Stored data

--- --- ---

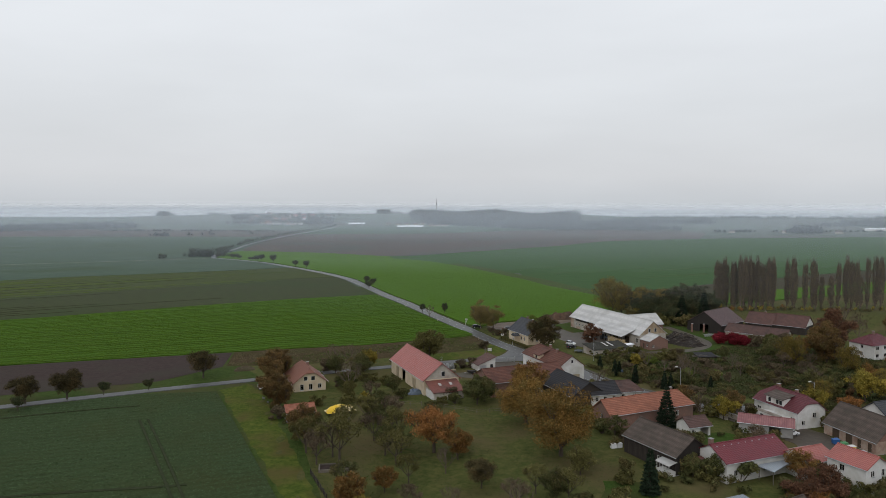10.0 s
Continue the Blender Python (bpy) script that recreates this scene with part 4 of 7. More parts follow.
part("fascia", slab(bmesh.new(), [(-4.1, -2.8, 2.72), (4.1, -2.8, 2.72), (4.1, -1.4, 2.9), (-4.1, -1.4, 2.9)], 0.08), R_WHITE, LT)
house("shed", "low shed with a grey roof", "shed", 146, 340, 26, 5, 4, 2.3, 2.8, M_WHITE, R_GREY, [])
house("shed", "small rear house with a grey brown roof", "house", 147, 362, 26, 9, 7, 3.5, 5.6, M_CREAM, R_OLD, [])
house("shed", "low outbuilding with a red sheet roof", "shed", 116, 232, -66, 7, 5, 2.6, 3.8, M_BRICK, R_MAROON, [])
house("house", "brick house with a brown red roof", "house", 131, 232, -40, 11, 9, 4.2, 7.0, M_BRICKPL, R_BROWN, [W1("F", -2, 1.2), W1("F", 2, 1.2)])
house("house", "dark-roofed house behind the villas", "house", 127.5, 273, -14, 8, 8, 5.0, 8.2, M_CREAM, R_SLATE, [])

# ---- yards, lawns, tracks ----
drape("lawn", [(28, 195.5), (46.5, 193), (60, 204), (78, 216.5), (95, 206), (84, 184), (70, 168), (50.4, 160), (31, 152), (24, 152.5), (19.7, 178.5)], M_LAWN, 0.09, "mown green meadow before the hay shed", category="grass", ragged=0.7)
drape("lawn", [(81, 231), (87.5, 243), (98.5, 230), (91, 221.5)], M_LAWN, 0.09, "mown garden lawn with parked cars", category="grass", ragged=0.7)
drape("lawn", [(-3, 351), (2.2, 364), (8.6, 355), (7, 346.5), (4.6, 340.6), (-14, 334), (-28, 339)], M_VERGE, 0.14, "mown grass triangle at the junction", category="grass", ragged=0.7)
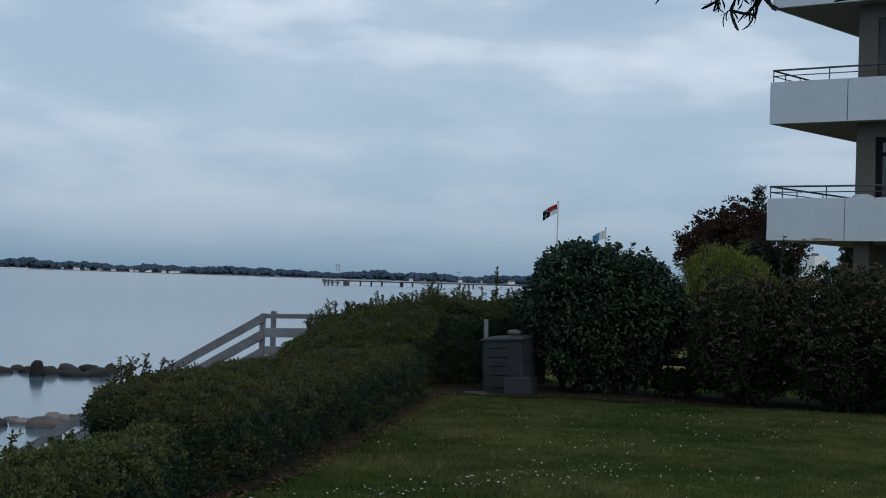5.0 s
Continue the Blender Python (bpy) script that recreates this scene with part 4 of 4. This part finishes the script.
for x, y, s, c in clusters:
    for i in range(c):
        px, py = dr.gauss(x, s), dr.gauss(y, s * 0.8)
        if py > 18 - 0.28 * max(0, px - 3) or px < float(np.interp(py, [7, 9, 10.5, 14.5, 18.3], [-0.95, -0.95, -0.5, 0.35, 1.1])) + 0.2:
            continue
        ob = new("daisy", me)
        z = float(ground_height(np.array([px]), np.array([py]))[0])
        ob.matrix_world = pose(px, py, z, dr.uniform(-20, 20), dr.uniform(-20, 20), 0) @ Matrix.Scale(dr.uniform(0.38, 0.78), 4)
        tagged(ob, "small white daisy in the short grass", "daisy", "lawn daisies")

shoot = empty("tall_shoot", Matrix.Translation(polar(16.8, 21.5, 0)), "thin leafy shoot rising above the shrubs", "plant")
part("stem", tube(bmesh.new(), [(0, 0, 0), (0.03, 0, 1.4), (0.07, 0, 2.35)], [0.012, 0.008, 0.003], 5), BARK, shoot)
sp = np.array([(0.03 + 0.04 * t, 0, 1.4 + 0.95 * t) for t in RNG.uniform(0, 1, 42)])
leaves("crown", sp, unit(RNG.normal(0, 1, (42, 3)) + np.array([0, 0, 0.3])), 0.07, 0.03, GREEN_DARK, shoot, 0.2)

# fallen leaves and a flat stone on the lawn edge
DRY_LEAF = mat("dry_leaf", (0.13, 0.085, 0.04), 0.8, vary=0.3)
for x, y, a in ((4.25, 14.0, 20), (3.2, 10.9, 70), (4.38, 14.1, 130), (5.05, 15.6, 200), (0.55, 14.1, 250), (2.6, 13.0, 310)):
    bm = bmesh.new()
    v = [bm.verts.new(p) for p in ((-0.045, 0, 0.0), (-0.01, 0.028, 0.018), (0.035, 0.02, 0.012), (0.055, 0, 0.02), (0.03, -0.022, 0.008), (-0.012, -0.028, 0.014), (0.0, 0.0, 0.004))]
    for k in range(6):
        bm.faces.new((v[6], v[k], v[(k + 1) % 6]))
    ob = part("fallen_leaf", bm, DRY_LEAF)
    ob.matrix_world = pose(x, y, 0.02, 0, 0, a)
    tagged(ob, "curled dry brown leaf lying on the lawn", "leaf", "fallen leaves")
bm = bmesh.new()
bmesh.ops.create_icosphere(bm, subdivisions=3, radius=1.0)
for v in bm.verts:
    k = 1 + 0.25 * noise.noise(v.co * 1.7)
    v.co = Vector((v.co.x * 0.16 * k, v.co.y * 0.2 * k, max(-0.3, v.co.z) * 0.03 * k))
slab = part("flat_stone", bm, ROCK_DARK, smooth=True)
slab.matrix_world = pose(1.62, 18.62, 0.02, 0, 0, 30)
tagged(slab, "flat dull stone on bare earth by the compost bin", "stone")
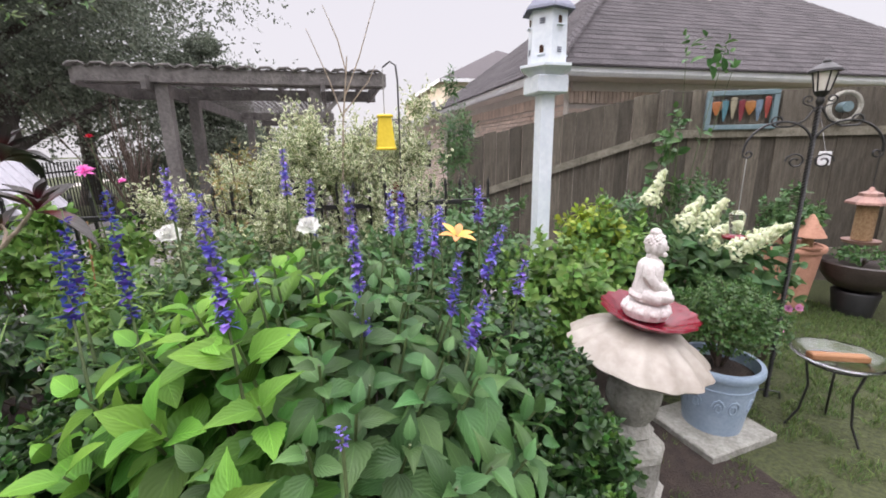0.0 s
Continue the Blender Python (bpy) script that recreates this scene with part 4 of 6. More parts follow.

--- --- ---

**Work to complete**
Reproduce each entry precisely. Leave the pictures out.

**Answer to this task**
10.0 s
Continue the Blender Python (bpy) script that recreates this scene with part 4 of 7. More parts follow.
part("fascia", slab(bmesh.new(), [(-4.1, -2.8, 2.72), (4.1, -2.8, 2.72), (4.1, -1.4, 2.9), (-4.1, -1.4, 2.9)], 0.08), R_WHITE, LT)
house("shed", "low shed with a grey roof", "shed", 146, 340, 26, 5, 4, 2.3, 2.8, M_WHITE, R_GREY, [])
house("shed", "small rear house with a grey brown roof", "house", 147, 362, 26, 9, 7, 3.5, 5.6, M_CREAM, R_OLD, [])
house("shed", "low outbuilding with a red sheet roof", "shed", 116, 232, -66, 7, 5, 2.6, 3.8, M_BRICK, R_MAROON, [])
house("house", "brick house with a brown red roof", "house", 131, 232, -40, 11, 9, 4.2, 7.0, M_BRICKPL, R_BROWN, [W1("F", -2, 1.2), W1("F", 2, 1.2)])
house("house", "dark-roofed house behind the villas", "house", 127.5, 273, -14, 8, 8, 5.0, 8.2, M_CREAM, R_SLATE, [])

# ---- yards, lawns, tracks ----
drape("lawn", [(28, 195.5), (46.5, 193), (60, 204), (78, 216.5), (95, 206), (84, 184), (70, 168), (50.4, 160), (31, 152), (24, 152.5), (19.7, 178.5)], M_LAWN, 0.09, "mown green meadow before the hay shed", category="grass", ragged=0.7)
drape("lawn", [(81, 231), (87.5, 243), (98.5, 230), (91, 221.5)], M_LAWN, 0.09, "mown garden lawn with parked cars", category="grass", ragged=0.7)
drape("lawn", [(-3, 351), (2.2, 364), (8.6, 355), (7, 346.5), (4.6, 340.6), (-14, 334), (-28, 339)], M_VERGE, 0.14, "mown grass triangle at the junction", category="grass", ragged=0.7)
5.0 s
Continue the Blender Python (bpy) script that recreates this scene with part 4 of 4. This part finishes the script.
for x, y, s, c in clusters:
    for i in range(c):
        px, py = dr.gauss(x, s), dr.gauss(y, s * 0.8)
        if py > 18 - 0.28 * max(0, px - 3) or px < float(np.interp(py, [7, 9, 10.5, 14.5, 18.3], [-0.95, -0.95, -0.5, 0.35, 1.1])) + 0.2:
            continue
        ob = new("daisy", me)
        z = float(ground_height(np.array([px]), np.array([py]))[0])
        ob.matrix_world = pose(px, py, z, dr.uniform(-20, 20), dr.uniform(-20, 20), 0) @ Matrix.Scale(dr.uniform(0.38, 0.78), 4)
        tagged(ob, "small white daisy in the short grass", "daisy", "lawn daisies")

shoot = empty("tall_shoot", Matrix.Translation(polar(16.8, 21.5, 0)), "thin leafy shoot rising above the shrubs", "plant")
part("stem", tube(bmesh.new(), [(0, 0, 0), (0.03, 0, 1.4), (0.07, 0, 2.35)], [0.012, 0.008, 0.003], 5), BARK, shoot)
sp = np.array([(0.03 + 0.04 * t, 0, 1.4 + 0.95 * t) for t in RNG.uniform(0, 1, 42)])
leaves("crown", sp, unit(RNG.normal(0, 1, (42, 3)) + np.array([0, 0, 0.3])), 0.07, 0.03, GREEN_DARK, shoot, 0.2)

# fallen leaves and a flat stone on the lawn edge
DRY_LEAF = mat("dry_leaf", (0.13, 0.085, 0.04), 0.8, vary=0.3)
for x, y, a in ((4.25, 14.0, 20), (3.2, 10.9, 70), (4.38, 14.1, 130), (5.05, 15.6, 200), (0.55, 14.1, 250), (2.6, 13.0, 310)):
    bm = bmesh.new()
    v = [bm.verts.new(p) for p in ((-0.045, 0, 0.0), (-0.01, 0.028, 0.018), (0.035, 0.02, 0.012), (0.055, 0, 0.02), (0.03, -0.022, 0.008), (-0.012, -0.028, 0.014), (0.0, 0.0, 0.004))]
    for k in range(6):
        bm.faces.new((v[6], v[k], v[(k + 1) % 6]))
    ob = part("fallen_leaf", bm, DRY_LEAF)
    ob.matrix_world = pose(x, y, 0.02, 0, 0, a)
    tagged(ob, "curled dry brown leaf lying on the lawn", "leaf", "fallen leaves")
bm = bmesh.new()
bmesh.ops.create_icosphere(bm, subdivisions=3, radius=1.0)
for v in bm.verts:
    k = 1 + 0.25 * noise.noise(v.co * 1.7)
    v.co = Vector((v.co.x * 0.16 * k, v.co.y * 0.2 * k, max(-0.3, v.co.z) * 0.03 * k))
slab = part("flat_stone", bm, ROCK_DARK, smooth=True)
slab.matrix_world = pose(1.62, 18.62, 0.02, 0, 0, 30)
tagged(slab, "flat dull stone on bare earth by the compost bin", "stone")
0.0 s
Continue the Blender Python (bpy) script that recreates this scene with part 4 of 6. More parts follow.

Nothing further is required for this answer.